• [Requirements]
Starting at the line with "3. More parts follow." and stopping at the line with "return verts, faces", repeat each line exactly. Include both and omit the rest.

• [Supplied material]
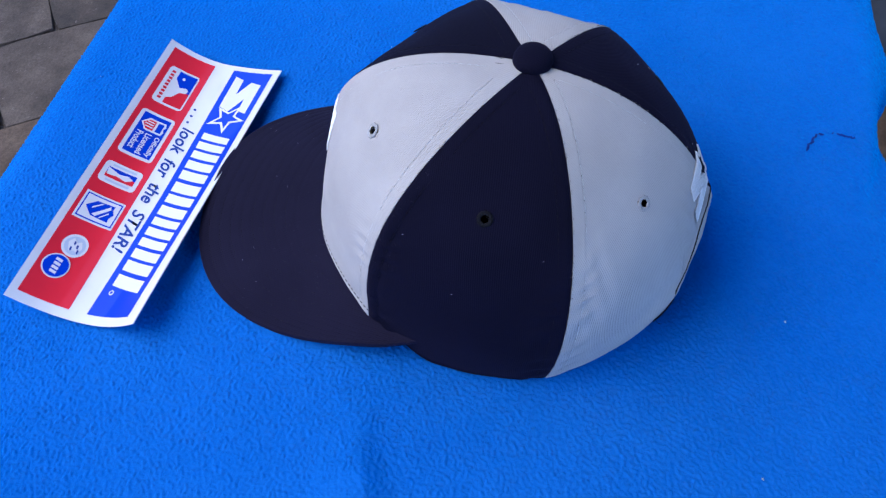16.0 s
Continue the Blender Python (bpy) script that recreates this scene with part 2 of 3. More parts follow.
def gather(pieces):
    verts, faces = [], []
    for v, f in pieces:
        o = len(verts)
        verts += list(v)
        faces += [tuple(i + o for i in q) for q in f]
    return verts, faces


# ---- ground ----
def sheet(name, half, z, mat):
    bm = bmesh.new()
    n = 24
    line = [half * math.copysign(abs(2 * i / n - 1) ** 3, 2 * i / n - 1) for i in range(n + 1)]
    rows = [[bm.verts.new((x, y, z)) for y in line] for x in line]
    for i in range(n):
        for j in range(n):
            bm.faces.new((rows[i][j], rows[i + 1][j], rows[i + 1][j + 1], rows[i][j + 1]))
    me = bpy.data.meshes.new(name)
    bm.to_mesh(me)
    bm.free()
    me.materials.append(mat)
    return new(name, me)


tagged(sheet("ground", 400.0, -0.012, SOIL), "dark damp soil bed under the concrete paving", "ground", kind="structure")


# ---- unseen roof, posts and walls, added to block and shape the light ----
def slab_of(name, lo, hi, mat):
    bm = bmesh.new()
    bmesh.ops.create_cube(bm, size=1.0)
    for v in bm.verts:
        v.co = Vector([lo[k] + (v.co[k] + 0.5) * (hi[k] - lo[k]) for k in range(3)])
    bmesh.ops.subdivide_edges(bm, edges=bm.edges[:], cuts=4, use_grid_fill=True)
    me = bpy.data.meshes.new(name)
    bm.to_mesh(me)
    bm.free()
    me.materials.append(mat)
    return me


tagged(new("unseen_wall_south", slab_of("unseen_wall_south", (-3.34, -1.6, -0.02), (3.34, -1.48, 0.70), PLASTER)), "added half-height wall, unseen, blocks low light from behind", "wall", kind="structure")
for x in (-3.4, 3.4):
    tagged(new("unseen_post", slab_of("unseen_post", (x - 0.06, -1.6, -0.02), (x + 0.06, -1.48, 2.15), PLASTER)), "added square post under the unseen roof", "post", kind="structure")
tagged(new("unseen_roof", slab_of("unseen_roof", (-3.5, -1.75, 2.15), (3.5, 0.30, 2.25), PLASTER)), "added flat roof on posts, unseen, shades the table's near side", "roof", kind="structure")
tagged(new("unseen_wall_east", slab_of("unseen_wall_east", (1.0, -1.478, -0.02), (1.12, 0.02, 2.148), PLASTER)), "added side wall, unseen, blocks light from the right", "wall", kind="structure")
tagged(new("unseen_wall_north", slab_of("unseen_wall_north", (-6.0, 3.2, -0.02), (6.0, 3.4, 2.1), STONE)), "added sandy wall beyond the paving, unseen, cuts the low sky", "wall", kind="structure")


# ---- table under the blanket ----
X0, X1, Y0, Y1 = -0.72, 0.62, -0.215, 0.318      # table top
CLOTH = 0.004


def box_mesh(name, lo, hi, mat, bevel=0.004):
    bm = bmesh.new()
    bmesh.ops.create_cube(bm, size=1.0)
    for v in bm.verts:
        v.co = Vector([lo[k] + (v.co[k] + 0.5) * (hi[k] - lo[k]) for k in range(3)])
    bmesh.ops.bevel(bm, geom=bm.edges[:], offset=bevel, segments=2, affect="EDGES")
    me = bpy.data.meshes.new(name)
    bm.to_mesh(me)
    bm.free()
    me.materials.append(mat)
    return me


table = tagged(new("table"), "narrow wooden table hidden under the blue blanket", "table")
part("tabletop", box_mesh("tabletop", (X0 + 0.01, Y0 + 0.01, TOP - CLOTH - 0.03), (X1 - 0.01, Y1 - 0.06, TOP - CLOTH - 0.001), WOOD, 0.008), table)
for lx in (X0 + 0.05, X1 - 0.1):
    for ly in (Y0 + 0.03, Y1 - 0.13):
        part("leg", box_mesh("leg", (lx, ly, 0.0), (lx + 0.05, ly + 0.05, TOP - CLOTH - 0.03), WOOD), table)


# ---- blanket ----
def smooth(a, b, v):
    t = np.clip((v - a) / (b - a), 0, 1)
    return t * t * (3 - 2 * t)


def ridge(x, y, ax, ay, bx, by, height, width, skew=0.0):
    """A soft fold of the cloth along a line, fading at its ends."""
    dx, dy = bx - ax, by - ay
    ln = math.hypot(dx, dy)
    s = ((x - ax) * dx + (y - ay) * dy) / ln
    d = (-(x - ax) * dy + (y - ay) * dx) / ln
    d = d + 0.006 * np.sin(s * 21.0) + skew * s * s
    w = width * np.where(d > 0, 1.8, 0.8)
    return height * np.exp(-((d / w) ** 2)) * smooth(-0.03, 0.05, s) * (1 - smooth(ln - 0.06, ln + 0.03, s))


def main_fold(x, y):
    """The long fold that runs to the cap: a broad slope away from the camera's start, a short steep one towards it."""
    ax, ay, ux, uy = -0.52, -0.10, 0.9344, 0.3562
    s = (x - ax) * ux + (y - ay) * uy
    d = -(x - ax) * uy + (y - ay) * ux
    bend = np.where(s < 0.25, -0.007 + (s - 0.25) * 0.06, 0.004 - 0.011 * ((s - 0.395) / 0.145) ** 2)
    bend = np.where(s > 0.395, 0.004 - 0.006 * ((s - 0.395) / 0.035) ** 2, bend)
    d = d - bend
    w = np.where(d > 0, 0.027, 0.0135) * (1.25 - 0.7 * smooth(0.25, 0.45, s))
    return 0.0054 * np.exp(-((np.abs(d) / w) ** 1.7)) * smooth(0.0, 0.12, s) * (1 - smooth(0.39, 0.445, s))


def relief(x, y):
    z = main_fold(x, y)
    z = z + ridge(x, y, -0.42, 0.14, -0.13, 0.21, 0.0016, 0.02)
    z = z + ridge(x, y, -0.30, -0.16, -0.10, -0.12, 0.0014, 0.02)
    z = z + ridge(x, y, 0.17, 0.02, 0.30, 0.19, 0.003, 0.022)
    z = z + ridge(x, y, 0.14, -0.03, 0.34, -0.12, 0.0018, 0.03)
    z = z + 0.0006 * np.sin(x * 31 + 1.0) * np.sin(y * 27 + 0.4)
    return z


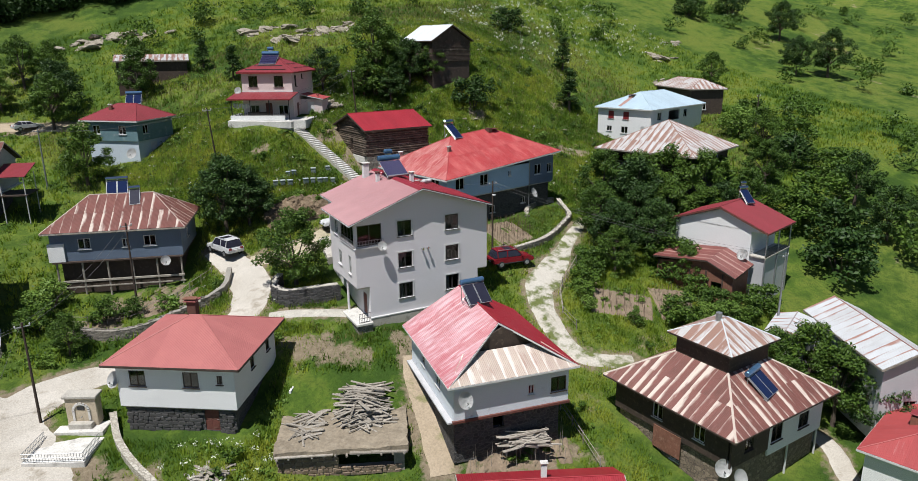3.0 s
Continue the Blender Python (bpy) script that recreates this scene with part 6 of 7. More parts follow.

• [Reply]
Continue the Blender Python (bpy) script that recreates this scene with part 2 of 3. More parts follow.
def gather(pieces):
    verts, faces = [], []
    for v, f in pieces:
        o = len(verts)
        verts += list(v)
        faces += [tuple(i + o for i in q) for q in f]
    return verts, faces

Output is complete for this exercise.